На последней репетиции, в день спектакля, произнося слова: «Теперь уж я не так… я играю с наслаждением, с восторгом, пьянею на сцене и чувствую себя прекрасно»; и дальше: «Я верую, и мне не так больно, и когда я думаю о своем призвании, то не боюсь жизни», я – Нина вдруг почувствовала радость воскресения, возврат к жизни от сознания веры в свое призвание, в свои крепнущие силы. Придя домой и вспоминая (как я обычно делала) спектакль и себя в спектакле, я поняла, что нашла ключ к 4-му действию: надо играть не смятую жизнью женщину, а прославляющего, утверждающего жизнь человека. Суровые испытания не сломили Нину, а закалили. Вся роль стала еще дороже, еще любимее, и когда я потом ее играла, небывалое, ни с чем не сравнимое наслаждение заливало меня.
К сожалению, эти творческие радости были редкими. Ростов-на-Дону, громадный город с многотысячным населением, не мог избежать общего для провинции несчастья – бешеной репертуарной гонки.
Две премьеры в неделю, а то и больше, были обычным явлением в Ростовском театре. Объяснялось это тем, что небольшой уютный Асмоловский театр в Ростове наполнялся одной и той же публикой, преимущественно ростовской буржуазией.
За исключением дешевых мест, которые раскупались молодежью, весь театр был расписан богатеям города: Резановы, Парамоновы, Гордоны, Файн, Генч-Аглуев и т. д. Они-то и делали погоду театра, они диктовали репертуар, к их вкусу приходилось приноравливаться. Абонементов не было, но перед каждой премьерой, то есть 2–3 раза в неделю, кассирша театра, известная всем в городе Устинька, звонила «избранным» и спрашивала: «Вам оставить ложу или два кресла в первом ряду?» Весь партер и ложи сразу же раскупались по звонкам кассирши. Зачастую на вопрос, кто играет, хорошая ли пьеса, Устиньке приходилось давать беглую критическую естественно, всегда благоприятную – оценку пьесе и занятым в премьере актерам.

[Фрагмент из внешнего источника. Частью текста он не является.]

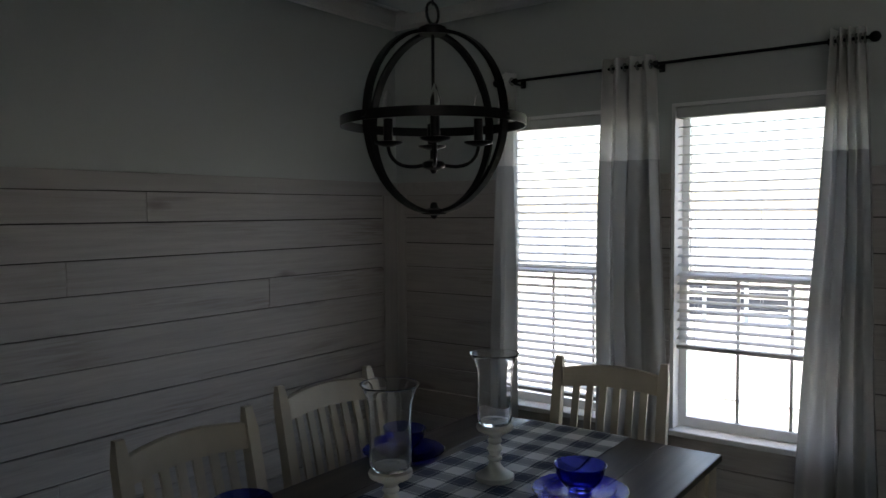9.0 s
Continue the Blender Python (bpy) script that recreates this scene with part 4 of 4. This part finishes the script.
for r in range(len(EDGES) - 1):
    z1, z0 = EDGES[r], EDGES[r + 1]
    g = rnd.choice((0.0024, 0.0036, 0.0048))
    runs = [(E0, W2[0] - 0.001), (W2[1] + 0.001, W1[0] - 0.001), (W1[1] + 0.001, 7.555)] if z0 > 0.5 else [(E0, 7.555)]
    for a0, b0 in runs:
        cuts = [a0] + [c for c in EAST_JOINTS.get(r, []) if a0 < c < b0] + [b0]
        for a, b in zip(cuts, cuts[1:]):
            east_plank(a + 0.0008, b - 0.0008, z0 + g, z1 - 0.0008, rnd.uniform(0, 0.002))
part("corner_board", box(bmesh.new(), RX - 0.006, RX + 0.0118, 7.556, E1, 0.001, 1.6645, 0.002), SHIPZ, wall_east)
for a, b in ((E0, W2[0] - 0.001), (W2[1] + 0.001, W1[0] - 0.001), (W1[1] + 0.001, E1)):
    part("cap_board", box(bmesh.new(), RX - 0.006, RX + 0.0118, a, b, 1.665, TOPZ, 0.002), SHIPC, wall_east)
    part("backing", boxes((RX + 0.0095, RX + 0.0124, a, b, 0.57, 1.666)), DARKGAP, wall_east)
part("backing", boxes((RX + 0.0095, RX + 0.0124, E0, E1, 0, 0.564)), DARKGAP, wall_east)


# ---- floor planks ----
FW, FL = 0.178, 1.22
fx0, fx1, fy0, fy1 = -2.6, 2.62, 4.25, 7.60
cache = {}
row = 0
y = fy0
while y < fy1 - 0.02:
    x = fx0 - (row * 0.457) % FL
    w = min(FW, fy1 - y)
    while x < fx1:
        a, b = max(x, fx0), min(x + FL, fx1)
        if b - a > 0.02:
            key = (round(b - a, 3), round(w, 3))
            if key not in cache:
                bm = box(bmesh.new(), -(b - a) / 2 + 0.0002, (b - a) / 2 - 0.0002, -w / 2 + 0.0002, w / 2 - 0.0002, 0.0005, 0.003, 0.0004)
                o = part("floor_plank", bm, FLOOR, floor)
                cache[key] = o.data
            else:
                o = new("floor_plank", cache[key])
                o.parent = floor
            o.location = ((a + b) / 2, y + w / 2, 0)
        x += FL
    y += FW
    row += 1
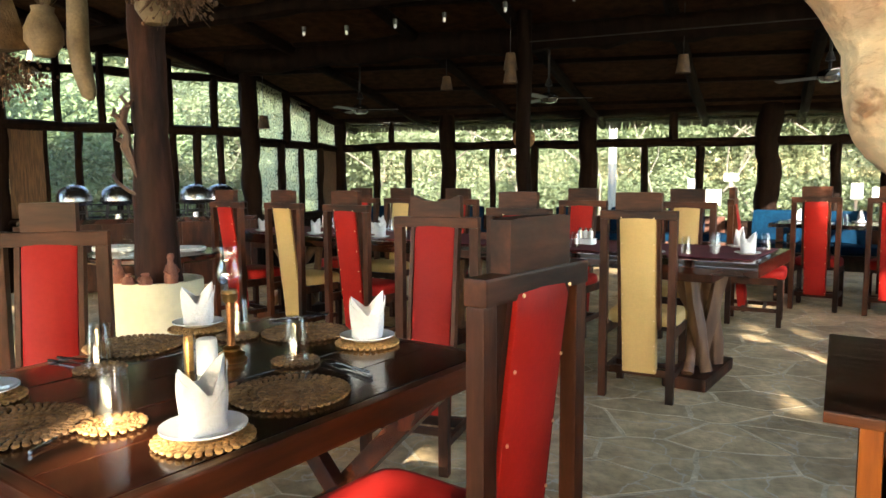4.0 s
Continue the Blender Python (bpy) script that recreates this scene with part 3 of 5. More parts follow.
def woven_mat(name, r, mat, label):
    t = thing(name, label, "place mat")
    bm = B()
    rings = 9
    prof = [(0, 0.006)]
    for i in range(rings * 3):
        q = (i + 1) / (rings * 3)
        prof.append((r * 0.62 * q, 0.006 + 0.0018 * math.sin(q * rings * 2 * math.pi)))
    prof += [(r * 0.66, 0.0), (0, 0.0)]
    part("centre", lathe(bm, prof, 40), mat, t)
    bm = B()
    for rr, tilt, pitch, reach in ((0.30, 8, 0.012, 0.07), (0.46, -10, 0.013, 0.075), (0.615, 12, 0.013, 0.075), (0.745, -14, 0.0135, 0.075), (0.865, 10, 0.014, 0.075)):
        n = int(2 * math.pi * r * rr / pitch)
        for k in range(n):          # plaited loops in rings from the centre to the rim
            a = 2 * math.pi * k / n
            m = pose(r * rr * math.cos(a), r * rr * math.sin(a), 0.0058, 0, 0, math.degrees(a) + tilt) @ Matrix.Diagonal((r * reach, 0.0058, 0.0042, 1))
            bmesh.ops.create_icosphere(bm, subdivisions=1, radius=1.0, matrix=m)
    tagged(part("plaited_ring", bm, mat, t), kind="stuff")
    bm = B()
    scallop(bm, r * 0.965, int(2 * math.pi * r / 0.0165), 0.0078 if r > 0.1 else 0.0072, 0.0052, 0.0052)
    tagged(part("beaded_rim", bm, mat, t), kind="stuff")
    for o in t.children:
        for p in o.data.polygons:
            p.use_smooth = True
    return t


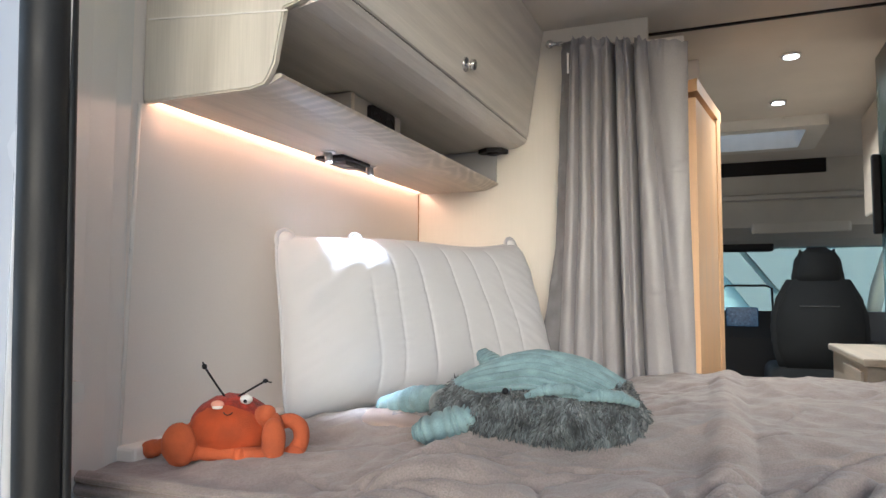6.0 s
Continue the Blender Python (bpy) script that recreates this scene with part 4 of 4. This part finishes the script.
def toy_whale():
    bm, rnd = bmesh.new(), random.Random(11)
    c, L, W = Vector((-1.065, 1.893, 0.966)), 0.20, 0.134

    def body(u, v):
        # u runs from the tail (0) to the blunt head (1), v once round
        a = 2 * math.pi * v
        t = 2 * u - 1
        prof = (1 - abs(t) ** (2.2 if t < 0 else 4.5)) ** 0.5 if abs(t) < 1 else 0.0
        top = (0.160 - 0.062 * max(t - 0.1, 0) ** 1.2 - 0.030 * max(-t, 0)) * (0.25 + 0.75 * prof) if prof else 0.05
        w = W * prof * (0.82 + 0.18 * (t + 1) / 2)
        ca, sa = math.cos(a), math.sin(a)
        y = -w * math.copysign(abs(ca) ** 0.8, ca)
        z = 0.42 * top + (0.58 * top if sa > 0 else 0.42 * top) * math.copysign(abs(sa) ** 0.85, sa)
        upper = z > 0.098 + 0.004 * math.sin(9 * t)
        p = c + Vector((L * t, y + 0.02 * t, z))
        way = Vector((0, -ca, sa)).normalized()
        if upper:
            p += way * 0.012 * (1 - math.exp(-(math.sin(math.pi * v * 36) / 0.75) ** 2))
        p += way * 0.004 * wob(p.x, p.y, p.z, 14)
        return p

    nu, nv = 64, 576
    g = sheet(bm, body, nu, nv)
    bm.normal_update()
    seeds = []
    for f in list(bm.faces):
        m_ = f.calc_center_median()
        lim = 1.070 + 0.005 * math.sin(40 * m_.x) + 0.05 * max(0, min(1, (m_.x - c.x - 0.165) / 0.03))
        f.material_index = 0 if m_.z > lim else 1
        if m_.z <= lim and f.calc_area() > 1e-8:
            seeds.append((m_.copy(), (m_ - (c + Vector((m_.x - c.x, 0.0, 0.06)))).normalized(), f.calc_area()))
    total = sum(s[2] for s in seeds)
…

Впрочем, далеко не все «избранные» перворядники интересовались пьесой и актерами. Одни приходили на спектакль, чтобы повидать нужных людей, чтобы зафиксировать, закончить начатую днем в кафе торговую сделку. «Избранная» публика большей частью состояла из коммерческих, деловых людей. Другие приходили потому, что неприлично не бывать на премьерах единственного в городе театра.
Как-то раз, будучи свободной, я сидела в ложе и смотрела спектакль. Внимание мое от пьесы и актеров невольно отвлек один… перворядник. Он сидел, развалившись в удобном, широком кресле, и сладко спал. Я долго наблюдала его. Просыпался он только когда кончался акт и раздавались аплодисменты. Встретясь с ним где-то, я спросила его: «Зачем вы ходите в театр, ведь вы спектакля не смотрите, а спите? Это оскорбительно для актеров, для автора, вообще для театра. Не лучше ли дома спать?!» – «Ну, нет, – ответил он, – дома мне не дадут спать. Кто-нибудь да помешает, вечером приходят знакомые, а то телефонные звонки не дают покоя, а в театре, в полутемном зале, так хорошо дремлется после утомительного делового дня…»
Большое количество ролей пришлось мне сыграть в Ростове без основательной подготовки, не продумав, не выносив в себе образа, зачастую не зная хорошо даже содержания пьесы. Все это рождало страшную неудовлетворенность, апатию, безнадежность.
Как при таких условиях сохранить в себе «священный жар»? Какое может быть «творческое горение», когда, придя со спектакля, хватаешь роль в 10–15 листов для следующего спектакля, чтобы хоть познакомиться с текстом ее к утренней репетиции. На помощь приходил карандаш, и беспощадно делались купюры.
Как часто я слышала упреки от H. H. Собольщикова-Самарина: «Вы лишаете себя успеха, вымарывая роль, вы обкрадываете себя». Я понимала всю справедливость упрека, но могла ли я поступить иначе, если не было никакой возможности не только усвоить, пережить, сделать «своим» текст роли, но просто заучить его даже при моей хорошей памяти? Я приходила в отчаяние и часто, вернувшись домой после спектакля, вспоминая все свои промахи, все то, что не было сделано и что надо было сделать, я мысленно проигрывала снова роль и с ужасом замечала, что во мне рождается ремесленник. «Я уже седьмой год на сцене, – думала я, – а что сделала? Как много сыграно ролей, и как мало создано настоящих образов. Что же делать, что делать?» «Уйти со сцены, – решала я. – Научусь шить платья, любое ремесло лучше, чем ремесло в искусстве».